💡 Core Concepts & Executive Briefing
Introduction
When you’re running an e-commerce store, your “workspace” isn’t just a desk—it’s your whole order-to-delivery setup. Early on, your job is to ship the right product, on time, to the right person, with the fewest mistakes possible. That’s how you earn reviews, reduce refunds, and build momentum.
This is not the moment to buy a stack of expensive inventory, warehousing, or workflow software. If your store is still getting its first meaningful volume, complex systems often slow you down instead of helping you. You want “good enough” processes you can execute every day, even when you’re tired, busy, or short-staffed.
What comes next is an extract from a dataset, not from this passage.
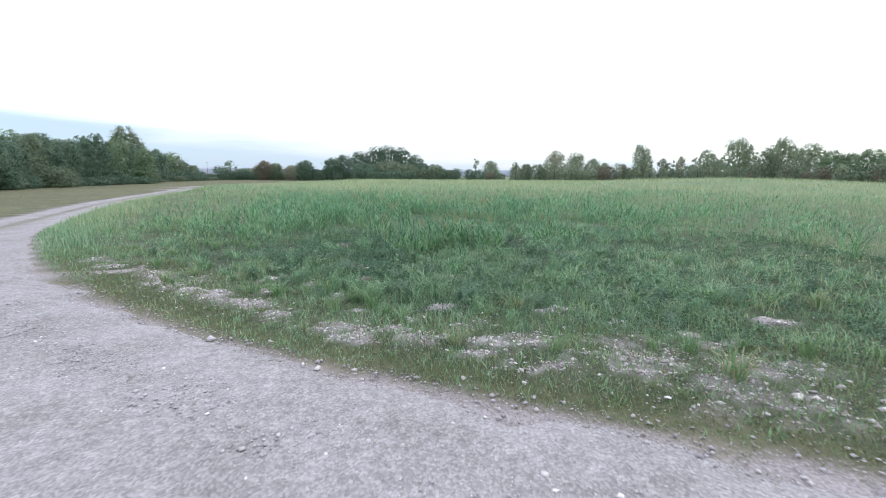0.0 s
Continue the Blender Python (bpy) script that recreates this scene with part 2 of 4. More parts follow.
GRAVEL_BANKS = [(-1.79, 9.57, 0.4, 0.26), (5.46, 9.62, 0.28, 0.18), (-0.55, 9.84, 0.13, 0.14), (4.02, 9.95, 0.43, 0.18), (0.91, 10.0, 0.16, 0.12), (1.82, 10.32, 0.22, 0.24), (-1.5, 10.39, 0.12, 0.14), (2.1, 10.47, 0.25, 0.14),
                (-0.02, 10.56, 0.32, 0.32), (-3.51, 10.77, 0.28, 0.42), (-3.67, 11.18, 0.2, 0.17), (-4.41, 11.3, 0.34, 0.26), (-2.09, 11.38, 0.16, 0.16), (-4.73, 11.56, 0.42, 0.24), (-3.66, 11.65, 0.16, 0.18), (-5.25, 11.78, 0.62, 0.36),
                (-2.79, 12.34, 0.2, 0.16), (-6.31, 12.49, 0.55, 0.46), (-3.88, 12.63, 0.15, 0.27), (-5.4, 12.8, 0.28, 0.5), (-7.95, 13.8, 0.45, 0.35), (-8.51, 14.3, 0.45, 0.32), (-9.4, 15.1, 0.35, 0.32)]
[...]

So think “Duct-Tape Operations”—simple tools, clear checklists, and direct communication. Use what you already understand (spreadsheets, emails, order dashboards) and add automation only when you can prove it saves time or prevents errors.
Concept
#Simplicity Over Complexity
Many store owners feel pressure to look “serious” by buying advanced tools immediately. But for a new online store, seriousness comes from reliability, not the price tag of your software.
Start with a lean setup:
- One place to view orders (your Shopify Admin is usually enough)
- One simple tracker for fulfillment tasks (a spreadsheet or a lightweight sheet)
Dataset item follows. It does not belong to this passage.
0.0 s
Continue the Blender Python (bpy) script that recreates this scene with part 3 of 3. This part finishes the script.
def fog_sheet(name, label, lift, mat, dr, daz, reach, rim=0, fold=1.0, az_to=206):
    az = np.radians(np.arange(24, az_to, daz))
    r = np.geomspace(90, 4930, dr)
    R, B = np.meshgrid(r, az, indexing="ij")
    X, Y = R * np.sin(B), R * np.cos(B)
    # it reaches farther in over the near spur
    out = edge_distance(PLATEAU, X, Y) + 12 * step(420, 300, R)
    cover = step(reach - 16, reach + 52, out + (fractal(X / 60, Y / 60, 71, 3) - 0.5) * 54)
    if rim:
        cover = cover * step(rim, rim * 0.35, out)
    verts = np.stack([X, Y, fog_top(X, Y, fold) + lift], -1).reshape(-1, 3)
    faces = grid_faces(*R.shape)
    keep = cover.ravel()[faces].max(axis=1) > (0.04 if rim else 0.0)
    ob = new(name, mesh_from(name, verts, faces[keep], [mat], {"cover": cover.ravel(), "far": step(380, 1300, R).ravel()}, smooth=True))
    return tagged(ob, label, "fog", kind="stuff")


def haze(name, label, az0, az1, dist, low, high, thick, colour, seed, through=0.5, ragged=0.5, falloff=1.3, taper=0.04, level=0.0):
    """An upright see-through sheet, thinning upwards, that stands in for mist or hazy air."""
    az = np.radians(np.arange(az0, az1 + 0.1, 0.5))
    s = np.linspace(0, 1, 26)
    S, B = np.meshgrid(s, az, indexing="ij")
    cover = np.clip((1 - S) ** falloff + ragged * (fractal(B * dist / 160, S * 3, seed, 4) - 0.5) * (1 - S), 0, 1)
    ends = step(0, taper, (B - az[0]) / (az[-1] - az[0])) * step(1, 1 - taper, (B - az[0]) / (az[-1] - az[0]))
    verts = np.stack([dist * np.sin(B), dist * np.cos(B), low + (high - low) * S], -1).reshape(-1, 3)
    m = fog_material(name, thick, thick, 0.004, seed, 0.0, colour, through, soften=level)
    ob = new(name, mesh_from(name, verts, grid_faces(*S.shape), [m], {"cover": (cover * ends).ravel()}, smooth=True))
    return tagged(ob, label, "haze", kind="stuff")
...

- One standard packing checklist per product type
- One communication channel for customer issues (email templates + a shared inbox)
Example: If you sell skincare, your early bottleneck might not be inventory accuracy in a warehouse system. It might be forgetting to include a free sample or packing the wrong size. You fix that with a consistent packing flow and a checklist—not with an advanced WMS on day one.
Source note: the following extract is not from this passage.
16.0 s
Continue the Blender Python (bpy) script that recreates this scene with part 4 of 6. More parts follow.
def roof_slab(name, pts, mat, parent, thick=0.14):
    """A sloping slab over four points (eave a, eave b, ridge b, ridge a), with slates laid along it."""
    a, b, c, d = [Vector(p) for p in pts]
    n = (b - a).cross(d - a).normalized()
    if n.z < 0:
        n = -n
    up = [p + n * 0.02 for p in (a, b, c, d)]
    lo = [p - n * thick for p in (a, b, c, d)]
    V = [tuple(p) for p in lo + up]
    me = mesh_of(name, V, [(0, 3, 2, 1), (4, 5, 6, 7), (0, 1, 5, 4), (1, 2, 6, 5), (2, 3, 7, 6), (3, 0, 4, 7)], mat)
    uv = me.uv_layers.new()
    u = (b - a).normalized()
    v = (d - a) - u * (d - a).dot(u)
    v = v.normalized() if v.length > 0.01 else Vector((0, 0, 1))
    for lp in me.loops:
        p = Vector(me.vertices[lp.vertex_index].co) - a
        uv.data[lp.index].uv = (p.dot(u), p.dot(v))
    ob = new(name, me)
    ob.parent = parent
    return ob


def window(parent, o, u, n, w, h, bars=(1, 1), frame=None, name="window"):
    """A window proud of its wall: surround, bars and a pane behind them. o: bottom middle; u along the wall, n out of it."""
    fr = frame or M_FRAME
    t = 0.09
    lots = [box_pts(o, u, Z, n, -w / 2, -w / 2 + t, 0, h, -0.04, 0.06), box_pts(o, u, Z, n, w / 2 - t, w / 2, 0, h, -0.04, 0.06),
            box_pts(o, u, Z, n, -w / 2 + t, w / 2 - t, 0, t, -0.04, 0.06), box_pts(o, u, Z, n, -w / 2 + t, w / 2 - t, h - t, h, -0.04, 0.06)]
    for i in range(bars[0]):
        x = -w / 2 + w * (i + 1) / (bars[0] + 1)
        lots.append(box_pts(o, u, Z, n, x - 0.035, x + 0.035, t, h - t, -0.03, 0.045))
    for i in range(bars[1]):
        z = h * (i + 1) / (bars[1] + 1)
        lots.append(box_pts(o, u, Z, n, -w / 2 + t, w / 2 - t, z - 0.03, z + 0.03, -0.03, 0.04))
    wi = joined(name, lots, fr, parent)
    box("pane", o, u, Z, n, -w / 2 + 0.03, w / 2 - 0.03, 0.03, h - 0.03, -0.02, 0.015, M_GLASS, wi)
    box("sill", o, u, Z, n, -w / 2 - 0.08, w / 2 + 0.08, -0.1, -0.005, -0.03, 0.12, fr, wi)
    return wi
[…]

#Agility and Responsiveness
Simple systems help you react fast when reality hits. In e-commerce, reality hits daily: a supplier ships late, a variant runs out, a promo increases volume, or a customer reports the product arrived damaged.
When your process is simple, you can adjust quickly:
- Update the packing checklist based on what’s actually going wrong
- Change your reorder trigger when stock-outs happen too often
- Improve your order confirmation email when customers ask the same question
Example: You run a small drop of streetwear hoodies. The first batch sells faster than expected and customers start asking about restock timelines. With duct-tape operations, you update your FAQ page and your order follow-up email within hours, not weeks.
Real-World Application
Imagine you operate a Shopify store selling candles. You currently fulfill from your home.
Your simple setup looks like this:
1) Order capture: Shopify orders list as the source of truth
2) Daily fulfillment plan: a Google Sheet with rows for each order, including items, quantities, shipping method, and a “packed?” and “shipped?” checkbox
3) Packing checklist: one page taped next to your shipping area that lists every candle SKU and required inserts (care card, label, tracking email timing)
4) Post-purchase workflow: a “ship confirmation” email template and a “problem follow-up” template for delayed or damaged deliveries
Now when you notice a pattern—say, you’re forgetting to include a fragrance sample in half the orders—you don’t need a new system. You fix the checklist, then review the next 20 orders to confirm the error rate drops.
That’s the real goal: move fast, reduce mistakes, and earn customer trust while keeping your costs low.
Conclusion
Duct-Tape Operations for e-commerce is about building a dependable fulfillment engine before you build a complicated software platform. Use simple trackers, repeatable packing checklists, and direct communication. Keep your store reliable at small scale, then automate when the process is proven and worth scaling.